Lugar de luz

Você está a olhar para algo.

Você enxerga, certo?

Parece tão óbvio e ao mesmo tempo tão habitual, não é?

Enxergar é dessas coisas inevitáveis na vida, assim como ouvir, respirar, ter o sangue a correr em corpo fechado. Mas você enxerga… Uma luz reflete em algo, e o que vemos então seria uma luz, ou melhor, um reflexo, mas em sua essência ainda é a mesma luz, que agora percorre o espaço até chocar-se com os seus olhos. Assim temos a noção de que enxergamos, e assim vemos… Coisas.

Agora, feche os olhos...

E Então? Vê isso?

Isso, é no mínimo interessante não é? Ao fecharmos os olhos sentimos um vazio enorme, e em seguida, em fracções de segundos (não saberia dizer ao certo) vemos manchas, é comum enxergarmos esses borrões de luzes. Resquícios de informação luminosa, que ainda estão sendo levadas através do nosso nervo ótico até o nosso cérebro, gosto de pensar assim. Sinal de que ainda estamos vivos, sinal também, de que nossos olhos, agora adormecidos cedem espaço ao desconhecido. Algo que não enxergamos, mas sentimos. Aquilo que falei anteriormente sobe a luz, enxergar, etc. apesar de fazer todo sentido, de fato, não é tudo. A visão nada mais é do que aquilo que nos diferencia dos cegos, algo prático, automático e banal (para muitos), uma vantagem para nós, que enxergamos porem isso não é uma verdade absoluta. É preciso reconhecer também algumas desvantagens ocultas nos caminhos da visão. Em “Ensaio sobre a cegueira” Saramago recorre à abundância de luz como uma doença que se alastra. É cegueira na mesma, uma privação do olhar, só que ao contrario. Ao meu ver, Saramago impõe justamente ao cego, (que já nasceu enxergando tudo negro), o poder da visão, assegurando-lhe certa vantagem sobre os demais que tinham os olhos ofuscados pela luz em excesso, talvez seja esse um dos problemas da visão. Há muita gente por aí que enxerga perfeitamente bem, mas não vê nada.

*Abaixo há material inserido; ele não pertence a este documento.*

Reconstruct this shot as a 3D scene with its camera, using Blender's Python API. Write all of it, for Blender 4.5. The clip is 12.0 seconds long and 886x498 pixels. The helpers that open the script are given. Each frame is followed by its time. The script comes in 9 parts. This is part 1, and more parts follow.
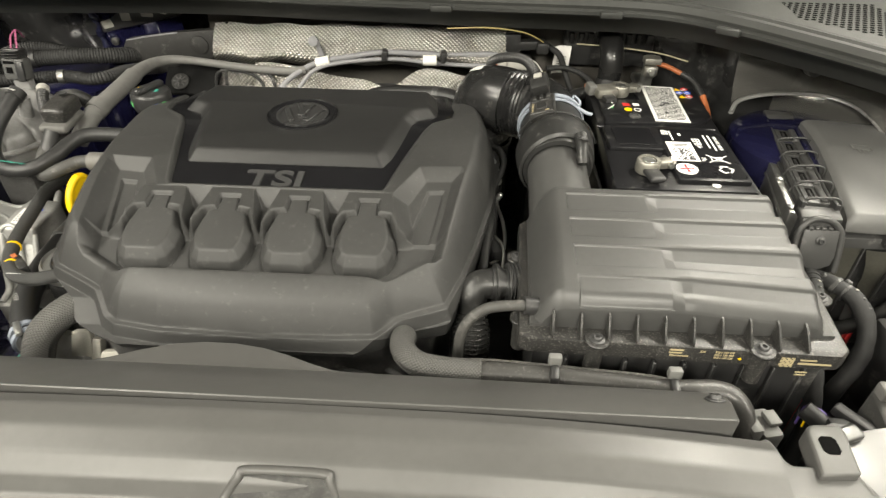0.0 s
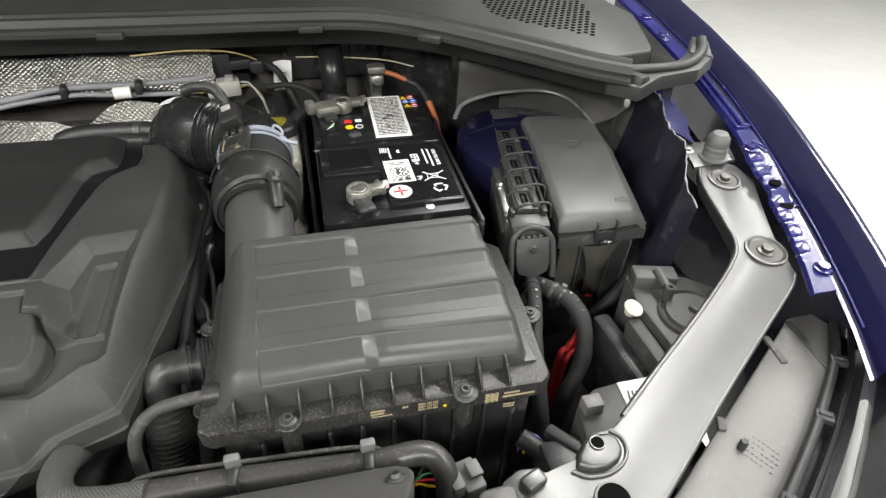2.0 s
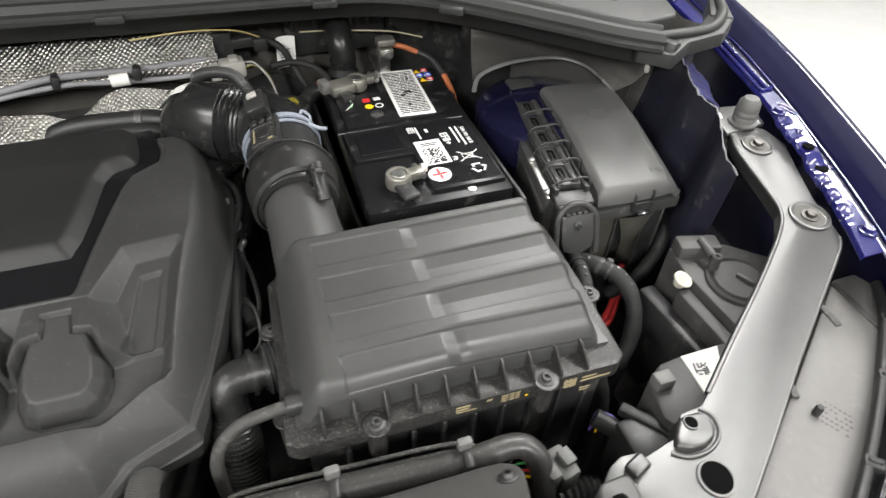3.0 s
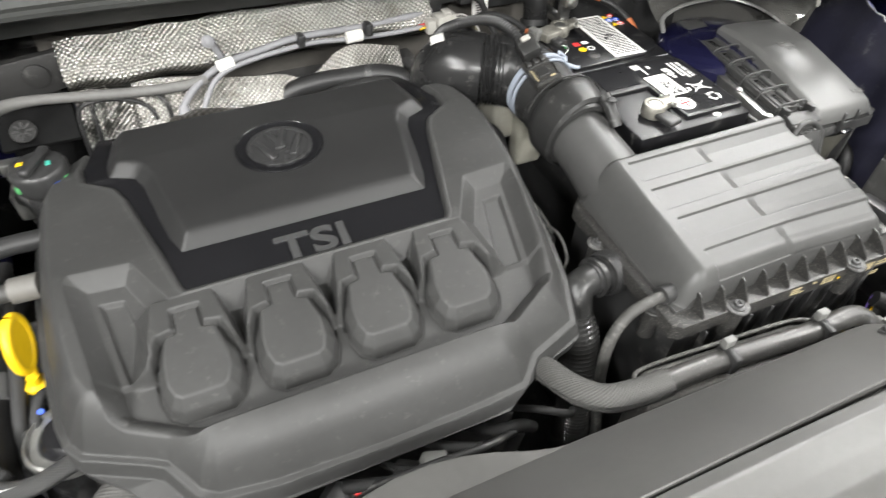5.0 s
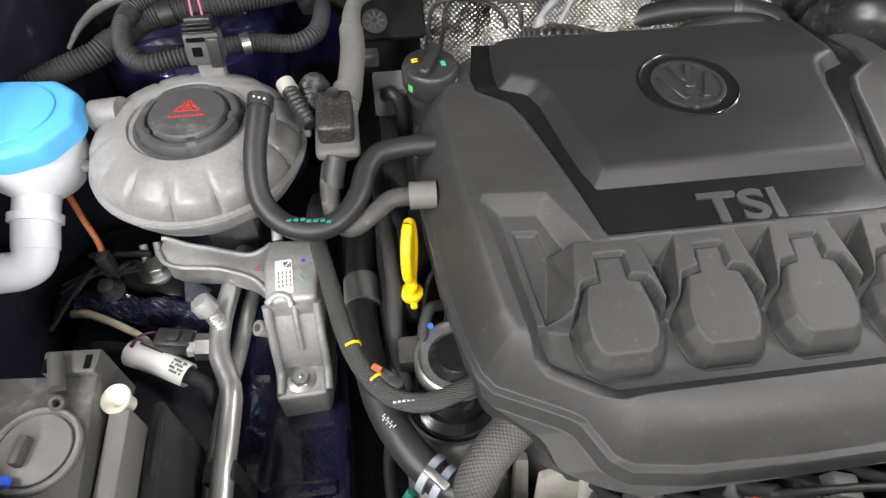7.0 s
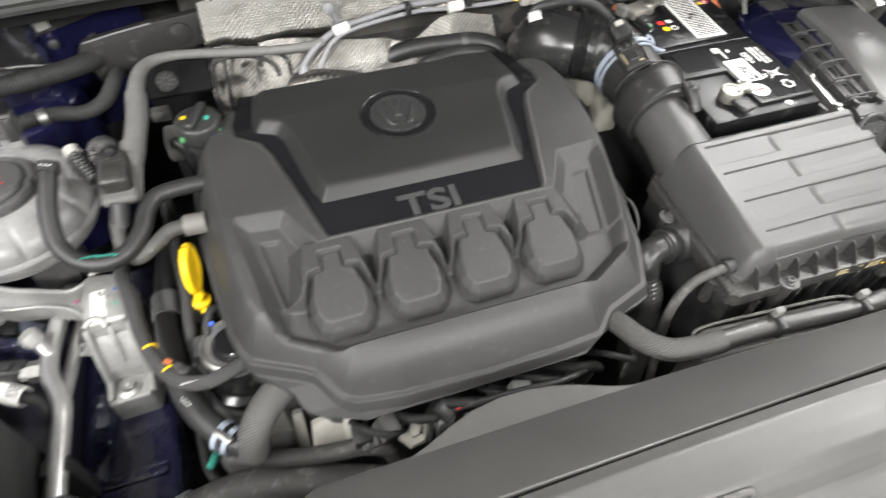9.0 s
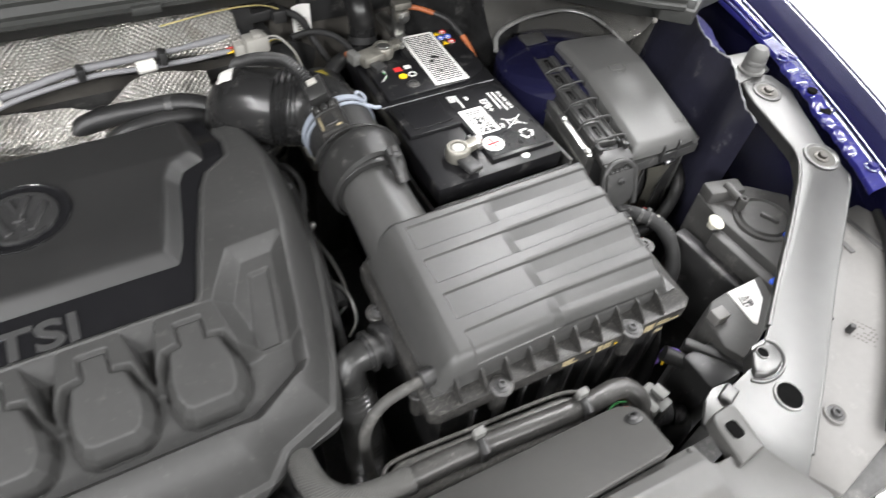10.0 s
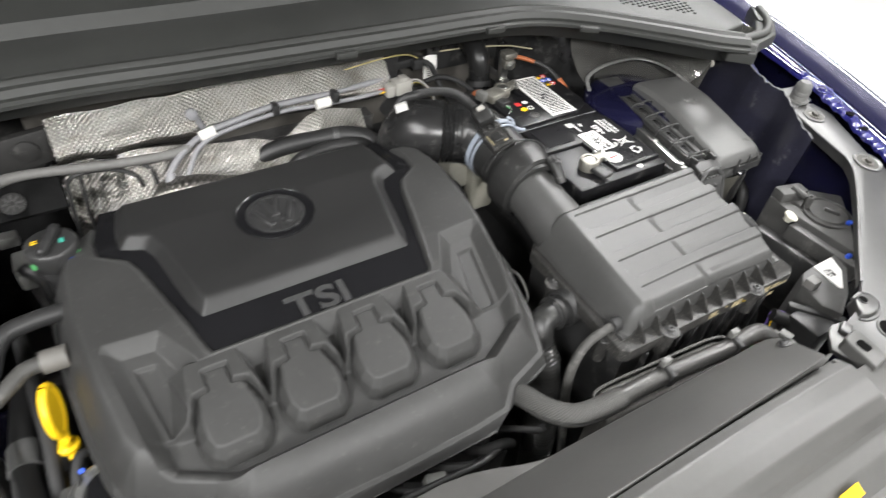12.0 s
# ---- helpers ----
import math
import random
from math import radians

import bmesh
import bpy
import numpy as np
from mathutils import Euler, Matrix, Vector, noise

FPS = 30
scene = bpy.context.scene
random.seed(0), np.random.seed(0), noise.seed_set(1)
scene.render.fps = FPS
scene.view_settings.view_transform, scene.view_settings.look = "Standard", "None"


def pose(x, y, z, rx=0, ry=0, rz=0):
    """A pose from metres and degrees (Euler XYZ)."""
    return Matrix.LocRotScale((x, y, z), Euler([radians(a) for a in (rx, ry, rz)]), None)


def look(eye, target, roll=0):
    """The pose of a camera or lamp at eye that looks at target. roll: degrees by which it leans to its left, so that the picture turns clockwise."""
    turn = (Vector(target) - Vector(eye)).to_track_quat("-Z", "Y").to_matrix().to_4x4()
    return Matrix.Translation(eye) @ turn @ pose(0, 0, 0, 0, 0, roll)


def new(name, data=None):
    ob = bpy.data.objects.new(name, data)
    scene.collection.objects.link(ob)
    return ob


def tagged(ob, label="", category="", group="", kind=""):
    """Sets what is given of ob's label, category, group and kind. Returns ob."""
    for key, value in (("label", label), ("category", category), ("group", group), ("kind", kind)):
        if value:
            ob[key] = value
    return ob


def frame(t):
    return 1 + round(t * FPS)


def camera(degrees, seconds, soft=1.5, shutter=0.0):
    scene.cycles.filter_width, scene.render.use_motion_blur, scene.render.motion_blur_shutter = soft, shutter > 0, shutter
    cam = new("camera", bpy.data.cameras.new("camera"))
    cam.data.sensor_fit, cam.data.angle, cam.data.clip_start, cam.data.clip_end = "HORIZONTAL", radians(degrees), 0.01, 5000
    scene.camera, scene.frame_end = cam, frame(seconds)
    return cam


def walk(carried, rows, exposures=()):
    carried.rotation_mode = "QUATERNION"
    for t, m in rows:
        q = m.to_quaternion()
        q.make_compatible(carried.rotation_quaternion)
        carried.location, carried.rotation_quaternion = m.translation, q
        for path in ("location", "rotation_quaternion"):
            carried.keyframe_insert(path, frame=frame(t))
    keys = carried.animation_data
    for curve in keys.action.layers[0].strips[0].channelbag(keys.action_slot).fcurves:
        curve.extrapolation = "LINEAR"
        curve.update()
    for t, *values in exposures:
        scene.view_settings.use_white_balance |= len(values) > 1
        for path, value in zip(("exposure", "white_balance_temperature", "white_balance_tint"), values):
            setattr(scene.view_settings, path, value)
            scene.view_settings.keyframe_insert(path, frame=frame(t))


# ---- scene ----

Eu mesmo, por vezes me enxergo andando em círculos com o excesso de informação disponível. O acesso à informação é uma arma poderosa, a cura para ignorância, remedio essencial na busca de conhecimento. Mas em excesso torna-se arma letal, quando manipulada por grandes espertalhões, normalmente são esses os seres asquerosos de caracter duvidoso. Damos a esse fenómeno o nome de Propaganda.

Mas estamos de olhos fechados, lembra?

É preciso termos paciência e deixarmos que os borrões de luzes lentamente se percam no infinito de nós mesmos. Mesmo que nesse momento já não faça tanto sentido esse modo prático e automático de enxergarmos coisas, surge então uma sensação. desbravamos o desconhecido, de modo consciente deixamos esmaecer o momento presente e então voltamos, com certa paciência, a enxergar…

Coisas?

Que achas?

Não. Já não são coisas... Coisas são objetos, de diferentes formas e proporções, enfim, de maneira transversal, coisa é tudo aquilo que tem matéria, volume, espacialidade, podemos tocar, pegar, sentir; ver. Mas ao enxergarmos com os olhos fechados entramos em contato com a outra parte de nós mesmos. Uma espécie de linha do tempo particular. Paralelo do que é emocional, relativo às lembranças. As que cá estão e as que achamos que já não estão mais, talvez seja essa ultima o que chamamos de intuição(?). É isso, gosto de pensar em uma forma criativa de recebermos estímulos permeando a barreira infinita do que somos sintetizando todas nossas experiências em meio a toda uma abstração do nosso imaginário. Aquelas coisas que na verdade não são coisas, chamamos de memória.

Te perdi?

Em suma eu diria que memória é a incrível capacidade que temos em juntar "coisa com coisa " de uma forma singular.

Melhorou?

E mais, a luz é aquela coisa, que também não é coisa, mas que bate em outra coisa que refletida nos torna possível enxergarmos mais coisas. E que essas coisas que enxergamos por causa da luz, na verdade é somente parte das coisas que enxergamos quando enxergamos "coisa com coisa" de olhos fechados. Simples!Verdade mesmo é que essa coisa toda me deixa até exausto. Volta e meia me pego a imaginar... 

Como será que funciona essa coisa toda para quem é cego ou não consegue ver?